Joining every network at once: Spreading too thin early means you don't accumulate enough data to learn what's working. Start with one or two programs per niche. Get real conversion rate and EPC data before expanding.
Treating recurring commissions as permanent income: Churn is real. A SaaS customer who cancels after three months is worth much less than your initial projection. Factor realistic churn into your revenue models before treating a recurring program like a salary.
Ignoring cookie window mismatch: If you're promoting a high-consideration product through a program with a 7-day cookie, you're losing attribution on a significant portion of the conversions your content actually drove. Match the cookie window to the decision cycle of what you're promoting.
Quick recap
Amazon Associates is a fine starting point. It's not a ceiling.
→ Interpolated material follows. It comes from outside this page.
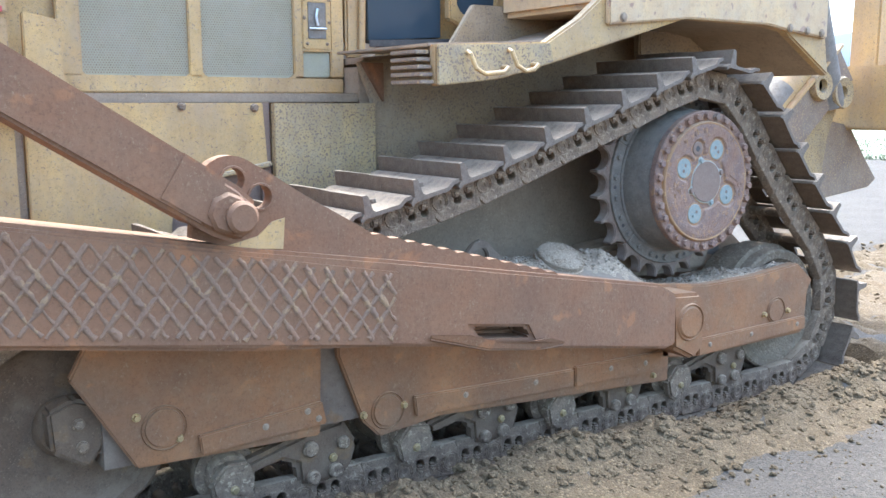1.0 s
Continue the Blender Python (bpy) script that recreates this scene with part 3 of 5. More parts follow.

Programs that pay meaningfully better share a few traits: higher base rates, recurring structures, longer cookie windows, and fewer competing affiliates per transaction. SaaS, financial products, and education are the categories worth exploring first if you want to move the revenue-per-click number without necessarily moving the traffic number.
The practical path: identify your highest-traffic pages, check whether better programs exist for those topics, and run two or three tests. Get enough data on conversion rate and EPC before calling the comparison definitive.
One check worth doing this week: take your highest-traffic Amazon page and look up whether the primary product has a direct affiliate program. If it's software, a subscription service, or anything sold directly on its own site, there's likely a program worth comparing. The five minutes it takes to find out is almost always worth it.